Edgaras Untulis – Plunge, Lithuania
2 Timothy 3:10-11 says: But you have followed me diligently in my teaching, in my way of life, in my purpose, in faith, in endurance, in love, in patience, in persecutions, in hardships…
I began my journey of faith with Jesus, through hearing, reading and talking about Jesus teaching in the Gospels; but it was after this that I started to understand about His lifestyle – His purpose in life and His motivation. I began to understand more about His faith and endurance, His love and patience and the way in which He is able to bear persecution and hardship. Little by little, I was becoming a disciple of Jesus.
I learned these things consciously but also through the guidance of the Holy Spirit. As a Christian, I was also looking for human examples around me who could influence me and encourage me to follow God even more. Teaching is not enough! Although discipleship always begins with teaching, it does not have to end there. I was looking for Christians from whom I could truly learn a practical life with Christ and as I learned these things myself (with the help of the Holy Spirit) I began to teach others.
At the beginning, I taught others from the Bible – teaching is important – but I also started with teaching because I couldn’t offer anything more at that time. However, I began to understand that to truly cultivate discipleship, it is necessary not only to teach the truths of the Bible, but to open up my lifestyle, to show what really motivates me, what my daily faith and love is and how I endure difficulties and trials. Do I like doing this? Not always. It is easy to hide your imperfections behind teaching but in doing so, I lose close communication and the ability to truly influence others. Therefore, I try to promote these ideas of discipleship within my community (Plunge Town Evangelical Church).
We are not living in easy times. The Covid-19 pandemic has just ended and since February 24th war has raged in Ukraine. There is also an energy crisis and everywhere we are experiencing inflation. Christians, like other people around them, fight and work for their survival in order to maintain a sense of economic well-being. As a consequence, many are finding it difficult to find time to communicate with God and with other Christians. For many, there is no time left for discipleship and fellowship. And it is here that I see my responsibility to maintain communication in the church.

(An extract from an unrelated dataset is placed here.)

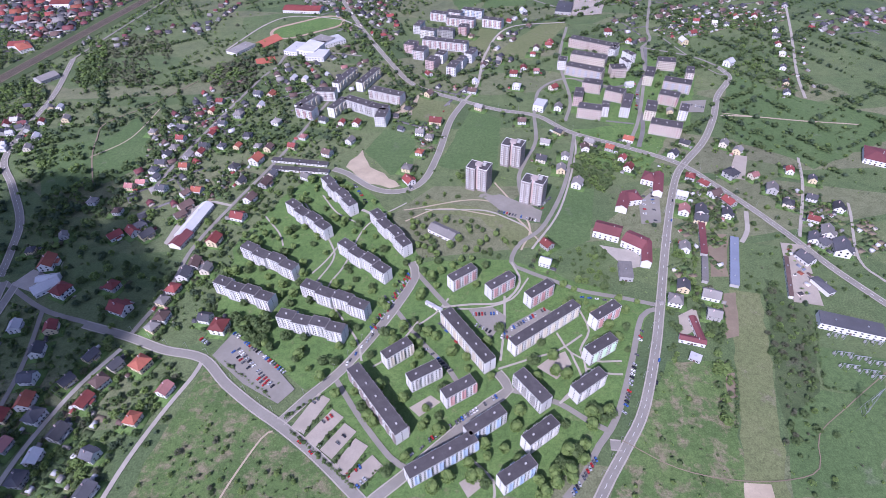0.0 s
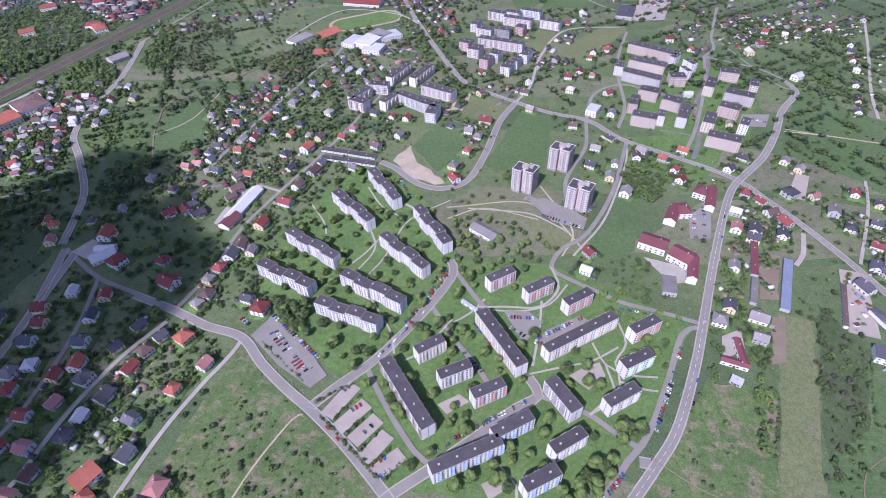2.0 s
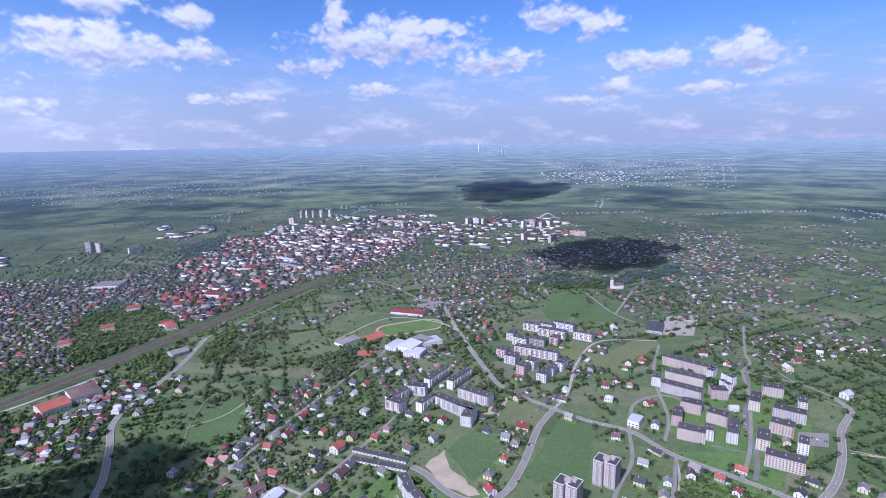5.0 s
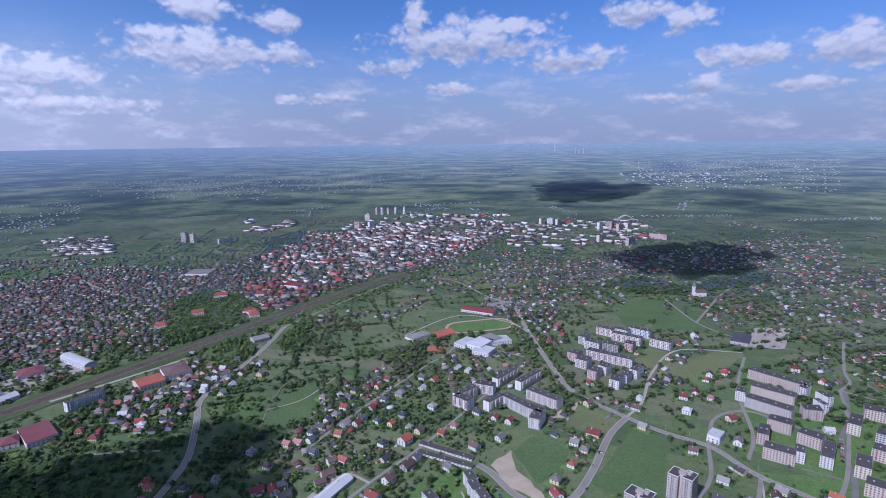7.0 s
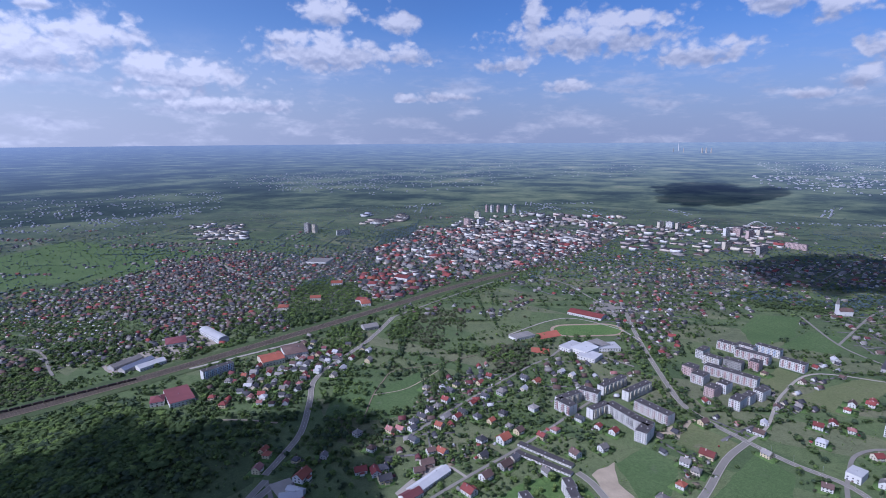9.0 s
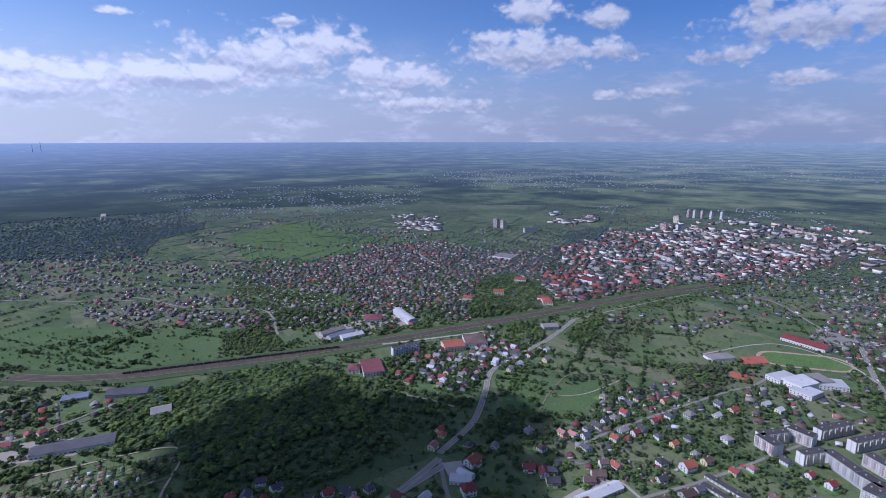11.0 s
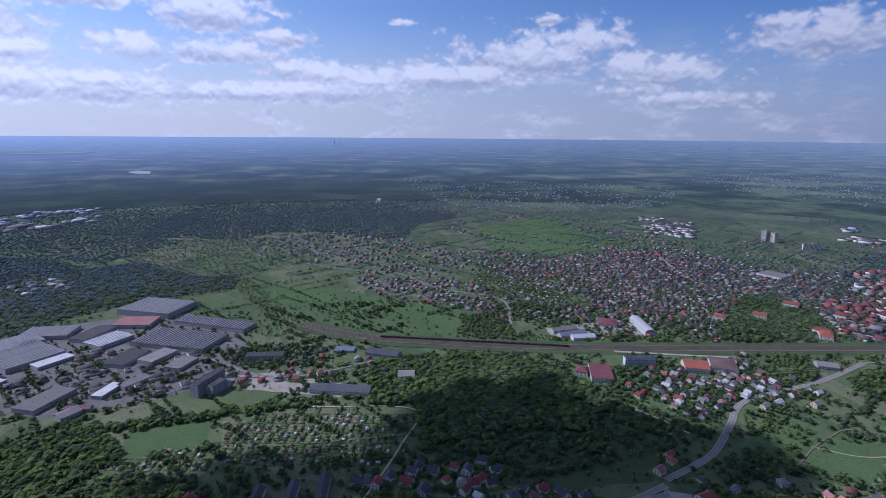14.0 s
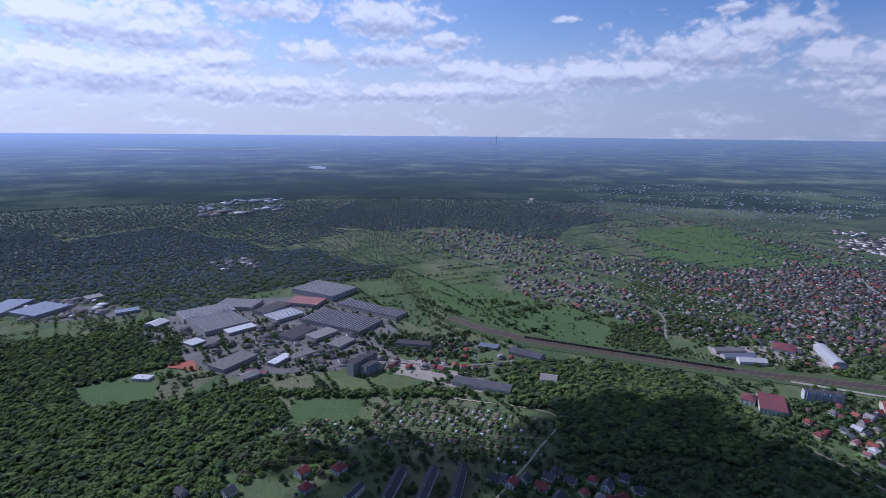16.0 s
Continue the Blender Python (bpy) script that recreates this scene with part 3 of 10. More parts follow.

As a church, our response to these challenges has been to divide all of our meetings into two parts: the first is devoted to praise, prayer and a sermon, and the second is devoted to fellowship. We have community weekends. We do all this in order that we might get to know each other’s: way of life, motives, goals, faith and readiness to face difficulties.
I thank God that more and more people are no longer satisfied with a post-covid virtual Christianity; instead they want to see and experience authentic Christian life and ministry, where together we are able to diligently follow the Bible’s teaching and see it lived out in one-another’s lives in: lifestyle, purpose, faith, endurance, love, patience, persecution and hardship.